Interest in VR cinema and VR movie theaters has surged, but relatively few VR movie theaters have actually been launched. One of the pioneers in bringing VR movies to theaters is Amsterdam-based Samhoud Media. The company opened a permanent VR theater in Amsterdam this March called “The VR Cinema,” which has drawn “over 50,000 visitors” since its launch,” according to Jip Samhoud, the company’s founder. The theater has generated “great audience excitement” about VR , which he attributes to the fact that most of them have had “their first VR experience” at the theater. In fact, one of the primary benefits of VR theaters is that they make VR accessible to “everybody,” eliminating the need for consumers to purchase expensive hardware, notes Samhoud.
The theater has attracted a very diverse audience, including “grandparents with children and couples,” reports Samhoud.
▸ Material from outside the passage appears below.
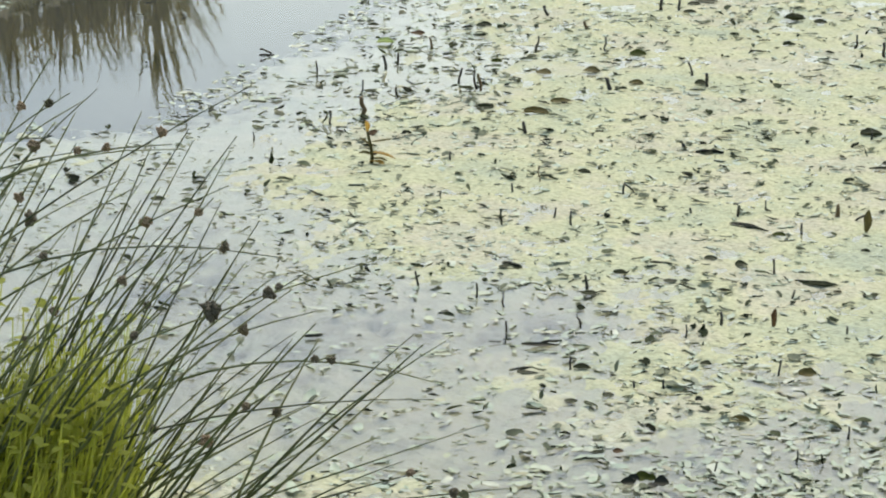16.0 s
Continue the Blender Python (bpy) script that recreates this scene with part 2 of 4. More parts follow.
def mesh_of(name, verts, faces, material, smooth=True):
    me = bpy.data.meshes.new(name)
    me.from_pydata([tuple(v) for v in verts], [], [tuple(f) for f in faces])
    me.materials.append(material)
    if smooth:
        me.polygons.foreach_set("use_smooth", [True] * len(me.polygons))
    me.update()
    return me


def tube(points, radii, sides=6):
    """Verts and faces of a tapered round stem along points, closed at both ends."""
    verts, faces = [], []
    for i, p in enumerate(points):
        a, b = points[max(i - 1, 0)], points[min(i + 1, len(points) - 1)]
        way = (Vector(b) - Vector(a)).normalized()
        side = way.orthogonal().normalized()
        up = way.cross(side)
        for k in range(sides):
            w = 2 * math.pi * k / sides
            verts.append(Vector(p) + radii[i] * (math.cos(w) * side + math.sin(w) * up))
    for i in range(len(points) - 1):
        for k in range(sides):
            j = (k + 1) % sides
            faces.append((i * sides + k, i * sides + j, (i + 1) * sides + j, (i + 1) * sides + k))
    faces.append(tuple(reversed(range(sides))))
    faces.append(tuple(range((len(points) - 1) * sides, len(points) * sides)))
    return verts, faces


LEAF_U = (0.0, 0.12, 0.35, 0.62, 0.85, 1.0)


LEAF_S = (-1, -0.8, -0.45, 0, 0.45, 0.8, 1)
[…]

The “average age of patrons at the theater is 35-40.”
The theater refreshes its films once a month, and offers diverse content packages, including horror films, animations, and documentaries. According to Samhoud, horror films are the most popular films at the theater, followed by animations. Interestingly, documentaries at the theater have generated “many repeat visits,” he reports. Shows at the theater run 30 minutes long, and typically include two or three films. Audiences are charged 12.50 euros (approximately $15) per show. In Samhoud’s view, this price is “comparable to prices for traditional films.”
Pop-up theaters are playing a key role in acclimating consumers to VR films and VR in general. They’ve certainly been a linchpin in Samhoud’s VR theater strategy. The company opened its first pop-up theater in Amsterdam last October, and ran VR films in a Berlin pop-up theater from March to May this year. The company also ran VR films in a pop-up theater in Copenhagen in June.
He acknowledges that the shortage of quality VR content remains one of the key stumbling blocks to the growth of VR theaters. He expects VR theaters to become prevalent in “all big cities” in the next 3-5 years. He acknowledges that “finding the right content” for VR theaters is a “major challenge.” At the moment, he feels the films shown at this theater are “fine,” but he concedes that in two or three years, “better content will be needed” to continue attracting audiences.
Samhoud underlines the need for producers to gain a better grasp of the special attributes and qualities of VR, and for an increasing supply of “VR-exclusive content.” At the same time, Samhoud believes that the coming expansion of VR theaters will help spur increased production of VR content. Increasingly, film producers are gravitating toward VR, as it represents “a new storytelling medium,” he notes.
Samhoud Media plans to expand its theaters to such locations as London and Oslo and has received significant interest from organizations seeking to partner with the company or franchise their theaters in such locations as China and Lebanon.